Frequently Asked Questions
Why does my team produce worse results than I did solo?
Because your real skill was tacit judgment that did not travel with the prompts you shared. New adopters got the prompt without the reasoning behind it and misapplied it. The fix is shared standards and worked examples that transfer the judgment, not just the artifacts.
What is the single most important thing to standardize?
Measurement. A shared accuracy bar and a common way to measure it prevent the slow drift where everyone's definition of good enough diverges. Without shared measurement, you cannot tell good reasoning prompts from bad ones across the team.

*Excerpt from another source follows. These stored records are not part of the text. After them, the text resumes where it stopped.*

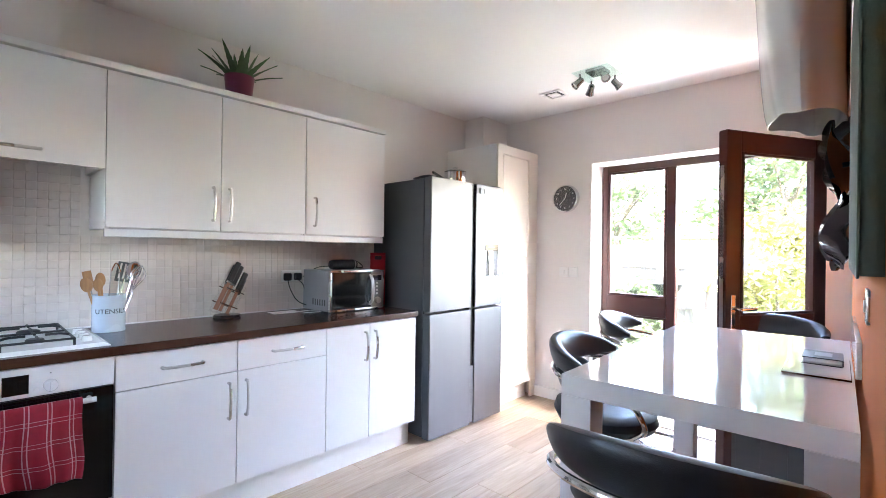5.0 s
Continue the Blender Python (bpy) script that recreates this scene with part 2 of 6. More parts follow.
M = dict(
    wall=material("wall_paint", (0.76, 0.72, 0.70), 0.75, var=0.02, scale=3, bump=0.12, bscale=180),
    ceiling=material("ceiling_paint", (0.80, 0.78, 0.76), 0.85, var=0.015, scale=2, bump=0.08, bscale=150),
    orange=material("orange_paint", (0.50, 0.135, 0.025), 0.7, var=0.03, scale=3, bump=0.12, bscale=180, spec=0.15),
    gloss=material("white_gloss_door", (0.80, 0.79, 0.79), 0.10, var=0.012, scale=2, rvar=0.02, bump=0.015, bscale=14),
    carcass=material("white_melamine", (0.78, 0.76, 0.75), 0.35, var=0.015),
    cream=material("cream_door", (0.77, 0.72, 0.64), 0.4, var=0.02, scale=4),
    plinth=material("white_plinth", (0.74, 0.72, 0.70), 0.35, var=0.03, scale=4),
    worktop=wood("dark_walnut_worktop", (0.040, 0.016, 0.009), (0.064, 0.026, 0.015), 0.24, "x", 1.6, relief=0.03),
    worktop_y=wood("dark_walnut_worktop_return", (0.040, 0.016, 0.009), (0.064, 0.026, 0.015), 0.24, "y", 1.6, relief=0.03),
    edge=material("worktop_edge", (0.10, 0.035, 0.018), 0.3, var=0.15, scale=20, stretch=(0.2, 0.2, 3)),
    oak=wood("pale_oak_plank", (0.35, 0.238, 0.148), (0.56, 0.43, 0.31), 0.36, "x", 1.3, random=0.13),
    mahogany=material("mahogany_upvc", (0.050, 0.013, 0.011), 0.35, var=0.2, scale=8, stretch=(1, 1, 0.15), bump=0.06, bscale=120),
    dark_chrome=material("dark_polished_metal", (0.14, 0.13, 0.14), 0.12, 1.0, var=0.05, rvar=0.03),
    chrome=material("chrome", (0.72, 0.72, 0.74), 0.10, 1.0, var=0.02, rvar=0.03),
    brushed=material("brushed_handle", (0.55, 0.54, 0.53), 0.28, 1.0, var=0.04, scale=30),
    steel=material("brushed_steel", (0.17, 0.17, 0.176), 0.46, 1.0, var=0.03, scale=25, stretch=(1, 1, 0.06), bump=0.03, bscale=220, rvar=0.05),
    taps=material("brushed_tap_steel", (0.36, 0.36, 0.37), 0.24, 1.0, var=0.04, scale=30),
    toaster_steel=material("toaster_steel", (0.30, 0.30, 0.31), 0.30, 1.0, var=0.04, scale=25, stretch=(1, 1, 0.06)),
    steel_sink=material("sink_steel", (0.60, 0.59, 0.57), 0.25, 1.0, var=0.04, scale=18),
    fridge_side=material("grey_fridge_side", (0.115, 0.125, 0.135), 0.42, 0.2, var=0.04, scale=6, bump=0.05, bscale=400),
    silver=material("silver_paint", (0.25, 0.25, 0.255), 0.42, 0.35, var=0.03, scale=10),
    graphite=material("graphite_paint", (0.24, 0.243, 0.25), 0.4, 0.4, var=0.04, scale=10),
    silver_dark=material("grey_appliance_panel", (0.06, 0.065, 0.072), 0.35, 0.3, var=0.05, scale=10),
    black=material("black_plastic", (0.012, 0.012, 0.013), 0.35, var=0.1),
    blackgloss=material("black_glass", (0.006, 0.006, 0.007), 0.06, var=0.05, rvar=0.02),
    leather=material("black_leather", (0.016, 0.016, 0.019), 0.36, var=0.1, scale=30, bump=0.18, bscale=420),
    iron=material("cast_iron", (0.015, 0.015, 0.016), 0.55, var=0.2, bump=0.2, bscale=500),
    lamp_gloss=material("pale_lamp_acrylic", (0.80, 0.79, 0.78), 0.08, var=0.02, rvar=0.02, bump=0.05, bscale=12),
    enamel=material("white_enamel", (0.80, 0.80, 0.79), 0.15, var=0.01),
    plastic=material("white_plastic", (0.78, 0.77, 0.75), 0.3, var=0.02),
    tile=material("cream_mosaic_tile", (0.68, 0.62, 0.57), 0.42, var=0.05, scale=6, random=0.045, bump=0.06, bscale=60),
    tile_rest=material("cream_mosaic_tile_joined", (0.67, 0.61, 0.56), 0.42, var=0.07, scale=6, random=0.04, island=True, bump=0.1, bscale=60),
    grout=material("pale_grout", (0.69, 0.64, 0.59), 0.85, var=0.04, bump=0.2, bscale=300),
    glass=glass_material("window_glass"),
    bowl=glass_material("thick_door_glass", (0.97, 0.98, 0.98), 0.02, 0.10),
    drum=material("polished_drum_steel", (0.75, 0.75, 0.76), 0.22, 1.0, var=0.1, scale=40),
    clear=glass_material("clear_glass", (0.94, 0.97, 0.96)),
    greenglass=glass_material("lamp_plate_glass", (0.88, 0.96, 0.94)),
    acrylic=glass_material("clear_acrylic", (0.97, 0.98, 0.98)),
    cyan=material("teal_candle_glass", (0.005, 0.20, 0.27), 0.2, var=0.12, scale=6),
    pot=material("plum_pot", (0.13, 0.012, 0.045), 0.3, var=0.08),
    leaf=material("aloe_leaf", (0.045, 0.10, 0.035), 0.45, var=0.35, scale=25, stretch=(1, 1, 0.3)),
    tin=material("pale_blue_enamel", (0.50, 0.58, 0.66), 0.25, var=0.03),
    ink=material("dark_ink", (0.03, 0.035, 0.05), 0.5),
    spoonwood=material("spoon_wood", (0.42, 0.22, 0.09), 0.55, var=0.25, scale=20, stretch=(4, 4, 0.5)),
    banana=material("banana_skin", (0.62, 0.40, 0.03), 0.5, var=0.12, scale=20),
    pasta=material("spaghetti", (0.55, 0.30, 0.05), 0.6, var=0.2, scale=60, stretch=(6, 6, 0.2)),
    paper=material("kitchen_paper", (0.82, 0.82, 0.82), 0.9, bump=0.25, bscale=150, var=0.02),
    red=material("red_board", (0.42, 0.015, 0.02), 0.35, var=0.04),
    green=material("green_board", (0.28, 0.38, 0.05), 0.4, var=0.04),
    coppery=material("knife_sheath", (0.38, 0.17, 0.11), 0.35, 0.3, var=0.15),
    grey_pot=material("grey_ceramic", (0.20, 0.20, 0.205), 0.25, var=0.05),
    cream_tin=material("cream_canister", (0.60, 0.57, 0.47), 0.3, var=0.03),
    kettle=material("white_kettle", (0.75, 0.74, 0.71), 0.22, var=0.01),
    yellow=material("yellow_sponge", (0.60, 0.52, 0.03), 0.9, bump=0.4, bscale=300),
    laundry=material("dark_red_laundry", (0.06, 0.003, 0.005), 0.85, var=0.3, scale=15),
    rubber=material("grey_door_plastic", (0.055, 0.06, 0.068), 0.22, var=0.08),
    towel=checked("checked_towel"),
    doorpaint=material("white_gloss_paint", (0.80, 0.75, 0.72), 0.16, var=0.02, scale=6, stretch=(1, 1, 0.16), bump=0.24, bscale=85, rvar=0.03),
    tablegloss=material("white_lacquer_table", (0.80, 0.77, 0.77), 0.06, var=0.01, rvar=0.015),
    canvas=material("grey_green_canvas", (0.06, 0.085, 0.075), 0.8, var=0.7, scale=5, stretch=(6, 1, 0.4), bump=0.3, bscale=300),
    # even mid grey for the table's end panel and the floor underlay
    greyboard=material("plain_grey_boards", (0.17, 0.18, 0.19), 0.5, var=0.06),
    slat=material("white_blind_slat", (0.50, 0.49, 0.50), 0.4, var=0.02),
    grass=material("lawn", (0.06, 0.11, 0.02), 0.9, var=0.35, scale=40, bump=0.8, bscale=200),
    paving=material("pale_paving", (0.42, 0.40, 0.37), 0.85, var=0.15, scale=6, random=0.1, bump=0.3, bscale=90),
    brick=material("garden_brick", (0.30, 0.15, 0.10), 0.85, var=0.2, scale=8, random=0.15, bump=0.4, bscale=90),
    fence=wood("weathered_fence", (0.09, 0.07, 0.055), (0.19, 0.155, 0.125), 0.8, "z", 1.0, random=0.15),
    foliage=material("garden_leaves", (0.16, 0.195, 0.11), 0.7, var=0.4, scale=3, island=True, random=0.35),
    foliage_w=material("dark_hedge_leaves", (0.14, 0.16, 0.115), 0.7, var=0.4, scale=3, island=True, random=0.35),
    foliage_y=material("yellow_green_leaves", (0.26, 0.25, 0.09), 0.7, var=0.3, scale=3, island=True, random=0.3),
    foliage_p=material("purple_spiky_leaves", (0.10, 0.045, 0.06), 0.6, var=0.3, scale=3, island=True, random=0.3),
    bark=material("bark", (0.10, 0.075, 0.055), 0.9, var=0.3, scale=10, bump=0.6, bscale=60),
    bluepot=material("blue_glazed_pot", (0.05, 0.14, 0.28), 0.25, var=0.2),
    palepot=material("pale_planter", (0.55, 0.53, 0.50), 0.6, var=0.08),
    rooftile=material("red_roof_tiles", (0.26, 0.10, 0.07), 0.8, var=0.2, scale=4),
    render_wall=material("cream_render", (0.36, 0.30, 0.25), 0.85, var=0.05, scale=2),
    hallwall=material("hall_paint", (0.78, 0.69, 0.62), 0.75, var=0.02, scale=3),
)


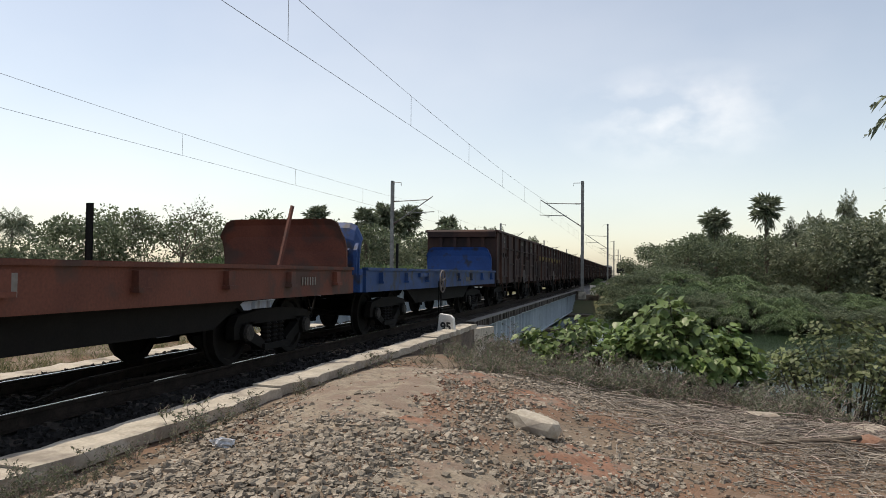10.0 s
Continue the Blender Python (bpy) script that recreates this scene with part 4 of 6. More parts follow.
# ================= stones =================
def stone_field(name, count, place, size, mat, label, seed, flat=0.8):
    """Many broken stones in one mesh."""
    r = np.random.RandomState(seed)
    cube = np.array([[a, b, c] for a in (-1, 1) for b in (-1, 1) for c in (-1, 1)], float)
    quad = np.array([(0, 1, 3, 2), (4, 6, 7, 5), (0, 4, 5, 1), (2, 3, 7, 6), (0, 2, 6, 4), (1, 5, 7, 3)])
    pts = place(r, count)
    n = len(pts)
    s = size[0] + (size[1] - size[0]) * r.rand(n) ** 2.8
    sh = cube[None] * (0.6 + 0.4 * r.rand(n, 8, 1)) + r.uniform(-0.33, 0.33, (n, 8, 3))
    sh *= (s[:, None, None] * np.stack([0.7 + 0.6 * r.rand(n), 0.7 + 0.6 * r.rand(n), flat * (0.6 + 0.6 * r.rand(n))], 1)[:, None, :])
    a, b = r.rand(n) * 6.28, r.uniform(-0.6, 0.6, n)
    ca, sa, cb, sb2 = np.cos(a), np.sin(a), np.cos(b), np.sin(b)
    x = sh[..., 0] * ca[:, None] - sh[..., 1] * sa[:, None]
    y = sh[..., 0] * sa[:, None] + sh[..., 1] * ca[:, None]
    z = sh[..., 2]
    y, z = y * cb[:, None] - z * sb2[:, None], y * sb2[:, None] + z * cb[:, None]
    v = np.stack([x, y, z], -1) + pts[:, None, :] + np.array([0, 0, 0.32]) * s[:, None, None]
    f = (quad[None] + 8 * np.arange(n)[:, None, None]).reshape(-1, 4)
    b2 = Build()
    b2.v, b2.f = v.reshape(-1, 3).tolist(), f.tolist()
    me = bpy.data.meshes.new(name)
    me.from_pydata(b2.v, [], b2.f)
    me.materials.append(M[mat])
    return tagged(new(name, me), label, "stones", kind="stuff")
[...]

How do I get non-experts productive quickly?
Give them working patterns and a shared evaluation harness, not theory. Make the easy path the right path by defaulting to the cheapest method that works and providing a guideline for when reasoning is warranted. Adoption follows when the right way is also the simple way.
Should reasoning prompts go through review like code?
Yes. Reviewing reasoning prompts catches confident-wrong-reason failures the author missed and spreads good practice. Treat them as a reviewable artifact, not a personal scratchpad, especially when their output reaches users or decisions.
How do I keep the rollout from decaying?
Give the shared patterns, harness, and standards an owner who keeps them current as models and tasks change, and track adoption and quality together. Standards without an owner rot, and the patchwork returns within a quarter or two.
Key Takeaways
- Solo reasoning skill does not transfer because the real skill is tacit judgment, not the prompt itself.
- Variance is the enemy; uniform decency beats a mix of excellent and poor prompts for user-facing quality.
- Enable non-experts with working patterns, a shared evaluation harness, and annotated judgment examples rather than theory.
- Standardize a shared accuracy bar, a default method with an escalation rule, and review of reasoning, not just output.
- Make the easy path the right path so adoption does not require constant policing.
- Give the standards an owner and track adoption and quality together so the rollout does not decay.